In Kaduna, Zamfara, and the Northeast, mass abductions now seem as predictable as weather patterns. In Yobe State, more than 170 lives were taken in a single assault, a number that barely caused national uproar.

The greater tragedy is not just the killings, but the slow death of public outrage.

When former Kaduna governor Nasir El-Rufai alleged that government agents have been paying bandits to free hostages, Nigerians were not surprised.

We nodded grimly, as though corruption in security and governance is a bitter but familiar spice.

This numbness is a warning. Democracies don’t collapse when injustice happens, they collapse when injustice no longer shocks us.

The Region is Burning

Nigeria’s crisis does not exist in isolation. West Africa is in the grip of a coup season.

From Niger to Mali, Burkina Faso to Gabon, and now Guinea-Bissau, fatigued democracies are being swallowed by uniforms and boots.

In this environment, the idea of military rule begins to look, to some citizens, like forced discipline rather than tyranny.

Yet here stands the paradox: Nigeria chairs ECOWAS, the body meant to defend democracy in the region.
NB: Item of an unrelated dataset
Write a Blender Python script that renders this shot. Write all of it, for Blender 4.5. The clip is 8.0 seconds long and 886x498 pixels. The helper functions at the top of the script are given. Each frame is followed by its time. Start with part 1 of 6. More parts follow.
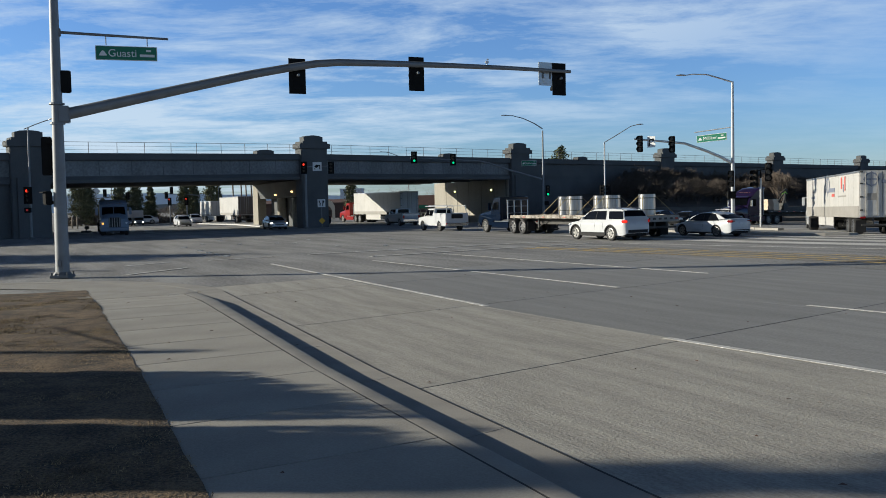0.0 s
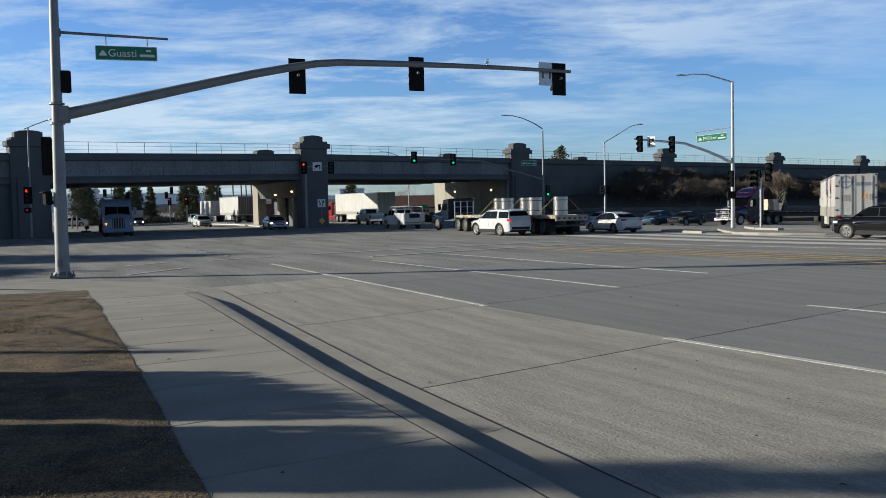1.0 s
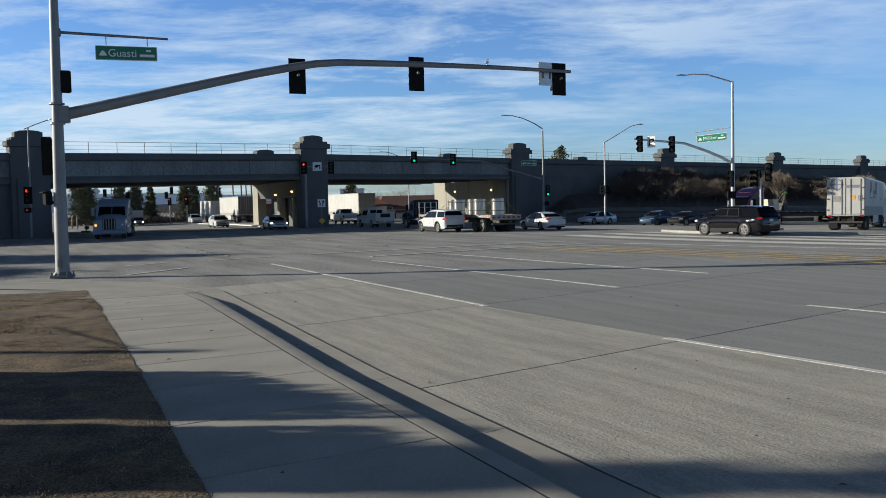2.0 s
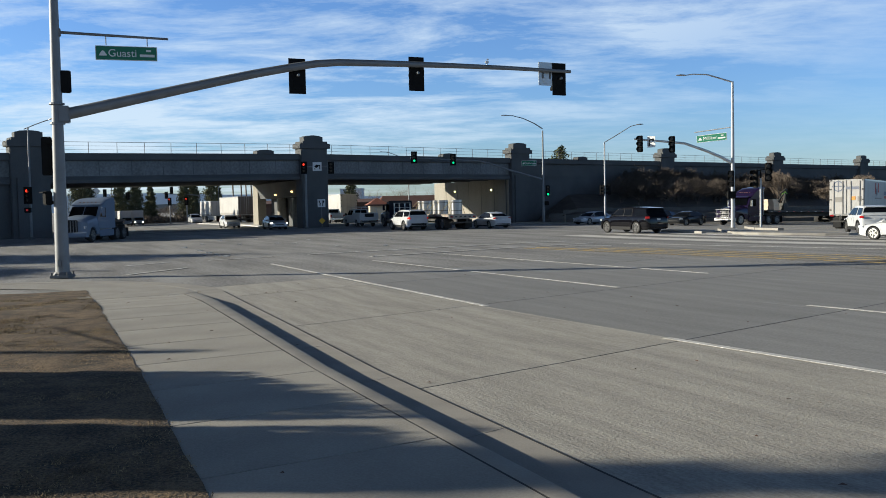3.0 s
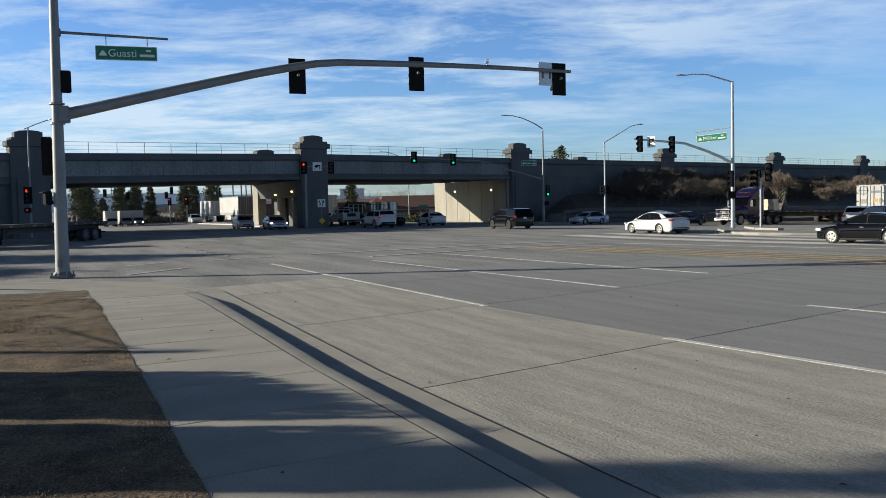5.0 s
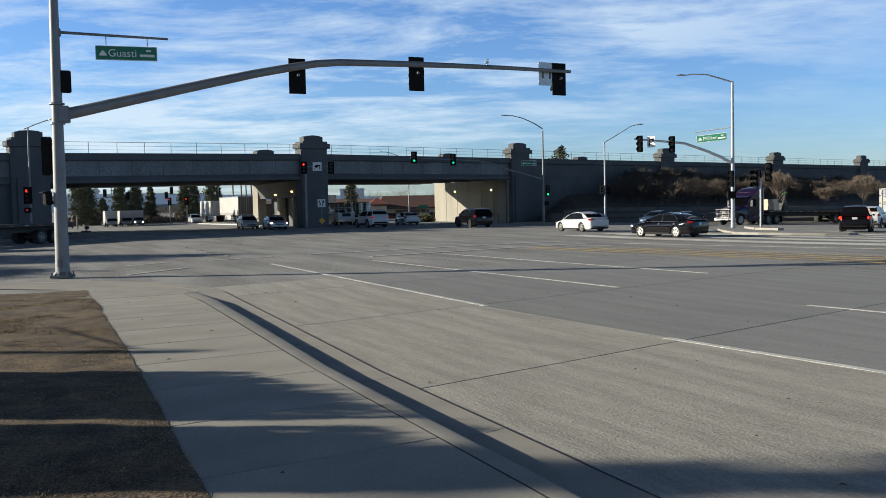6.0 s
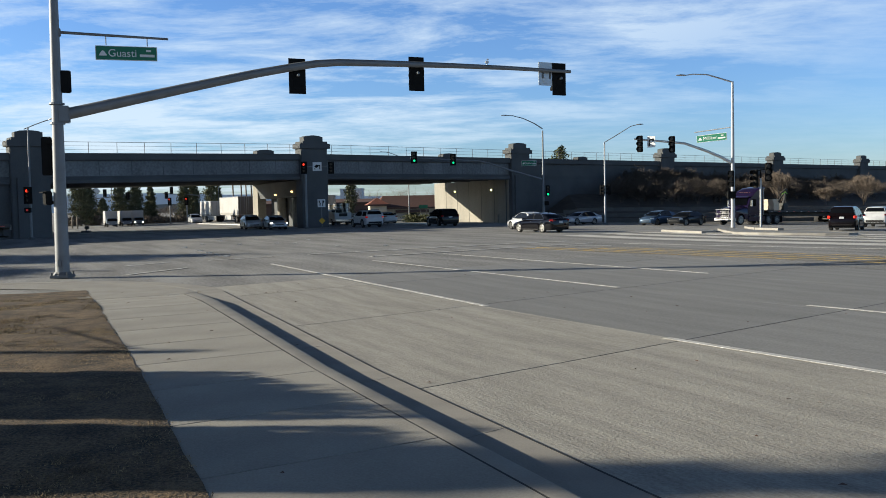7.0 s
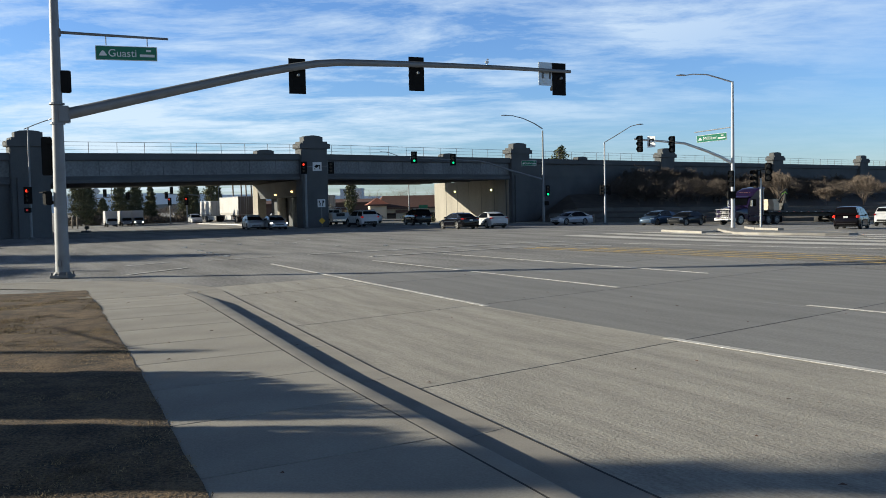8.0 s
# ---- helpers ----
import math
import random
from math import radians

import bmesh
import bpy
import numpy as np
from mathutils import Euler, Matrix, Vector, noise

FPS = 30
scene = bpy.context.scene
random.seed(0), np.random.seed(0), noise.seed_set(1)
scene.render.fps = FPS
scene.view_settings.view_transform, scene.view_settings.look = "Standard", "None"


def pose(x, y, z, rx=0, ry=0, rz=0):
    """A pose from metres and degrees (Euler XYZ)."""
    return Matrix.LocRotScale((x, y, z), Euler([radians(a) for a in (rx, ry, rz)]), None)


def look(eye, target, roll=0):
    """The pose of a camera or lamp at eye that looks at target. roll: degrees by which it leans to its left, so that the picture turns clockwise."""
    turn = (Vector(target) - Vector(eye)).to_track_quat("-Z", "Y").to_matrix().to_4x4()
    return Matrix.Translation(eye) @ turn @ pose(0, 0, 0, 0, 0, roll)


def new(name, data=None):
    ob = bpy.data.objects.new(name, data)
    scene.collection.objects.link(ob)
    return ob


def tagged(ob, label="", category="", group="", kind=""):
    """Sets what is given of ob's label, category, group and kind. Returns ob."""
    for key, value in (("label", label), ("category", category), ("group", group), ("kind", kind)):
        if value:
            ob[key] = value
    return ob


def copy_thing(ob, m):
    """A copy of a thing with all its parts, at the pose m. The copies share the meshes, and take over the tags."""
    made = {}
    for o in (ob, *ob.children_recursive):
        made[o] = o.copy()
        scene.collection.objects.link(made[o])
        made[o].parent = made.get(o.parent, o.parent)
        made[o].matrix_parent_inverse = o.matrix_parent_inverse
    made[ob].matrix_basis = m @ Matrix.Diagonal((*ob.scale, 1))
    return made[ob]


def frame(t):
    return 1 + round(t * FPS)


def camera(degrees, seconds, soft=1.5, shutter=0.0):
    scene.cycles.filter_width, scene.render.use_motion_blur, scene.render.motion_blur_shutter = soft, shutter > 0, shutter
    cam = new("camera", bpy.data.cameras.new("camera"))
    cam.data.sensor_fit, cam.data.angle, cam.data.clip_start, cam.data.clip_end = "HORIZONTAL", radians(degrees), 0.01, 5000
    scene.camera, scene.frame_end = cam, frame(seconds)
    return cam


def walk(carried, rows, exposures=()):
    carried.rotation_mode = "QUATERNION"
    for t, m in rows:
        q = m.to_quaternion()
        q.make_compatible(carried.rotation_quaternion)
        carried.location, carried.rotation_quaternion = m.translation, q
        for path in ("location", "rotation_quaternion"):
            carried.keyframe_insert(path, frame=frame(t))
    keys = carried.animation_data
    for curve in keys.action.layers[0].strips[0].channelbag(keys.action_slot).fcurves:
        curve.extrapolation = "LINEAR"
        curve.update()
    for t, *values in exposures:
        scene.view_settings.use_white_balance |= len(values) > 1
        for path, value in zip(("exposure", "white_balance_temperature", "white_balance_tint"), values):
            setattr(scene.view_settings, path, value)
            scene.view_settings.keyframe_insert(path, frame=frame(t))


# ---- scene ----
# Plan: x to the right, y away from the camera, z up, metres.
cam = camera(53.36, 8.0, 0.9)
EYE = Vector((0.0, 0.0, 2.25))
HELD = look(EYE, EYE + Vector((0.0, 10.0, -0.5128)), -1.22)
walk(cam, [(0.0, HELD), (8.0, HELD)], [(0.0, 0.55, 6080, 4), (0.5, 0.63, 6080, 4), (1.0, 0.60, 6080, 4), (1.5, 0.59, 6080, 4), (3.0, 0.75, 6200, 4), (3.5, 0.72, 6200, 4), (4.5, 0.72, 6220, 4), (6.5, 0.81, 6290, 4), (8.0, 0.84, 6290, 4)])

# ---- light ----
SUN_EL, SUN_AZ = 14.5, 177.0          # azimuth of the sun, degrees from +x, anticlockwise
TO_SUN = Vector((math.cos(radians(SUN_EL)) * math.cos(radians(SUN_AZ)),
                 math.cos(radians(SUN_EL)) * math.sin(radians(SUN_AZ)), math.sin(radians(SUN_EL))))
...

Critics say the response under Tinubu has leaned heavily on threats and sanctions, rather than diplomatic engagement, a questionable strategy for a nation battling internal fragility.

Yes, the government has initiated the Regional Partnership for Democracy with UNDP.

But diplomatic activism abroad rings hollow if citizens at home feel unprotected, unheard, and unrepresented.

The Seductive Lie of Military Salvation

As public frustration grows, so does a dangerous whisper: “Maybe the military will do better.”

This is a false salvation. Coups do not cure corruption; they bury it deeper.

They do not secure rights; they suspend them at will. If democracy collapses in Nigeria, it is not the political class that will suffer first, it is the same ordinary citizens who already carry the load of unending violence and poverty.

We have already seen worrying glimpses of military impunity, from airstrikes that killed civilians, to uniformed officers who feel unanswerable to civilian authority.

These are not isolated incidents. They are lessons. They show how quickly power can slide away from elected leadership once arms begin to dictate behavior.

A Democracy Worth Defending

Nigeria does not need a savior in camouflage. What we need is a democracy that protects its citizens before it protects its politicians.

A democracy that delivers justice without negotiation.

A democracy where the police serve markets and highways as faithfully as they serve convoys.

Leadership must stop confusing political power with public service.

Security must stop treating ransom as strategy. Justice must stop moving slower than violence.

Citizens must be able to feel their nation as an institution, not just an address.

Democracy must be defended not by barricades and sirens, but by fairness, transparency, and a visible commitment to every citizen’s safety and dignity.

Leaders who cannot see this are already writing their own indictment.

Our hope does not lie in the barracks. It lies in the willingness of leaders to build a democracy worth defending, one where justice is visible, security is reliable, and every Nigerian feels valued before votes are counted.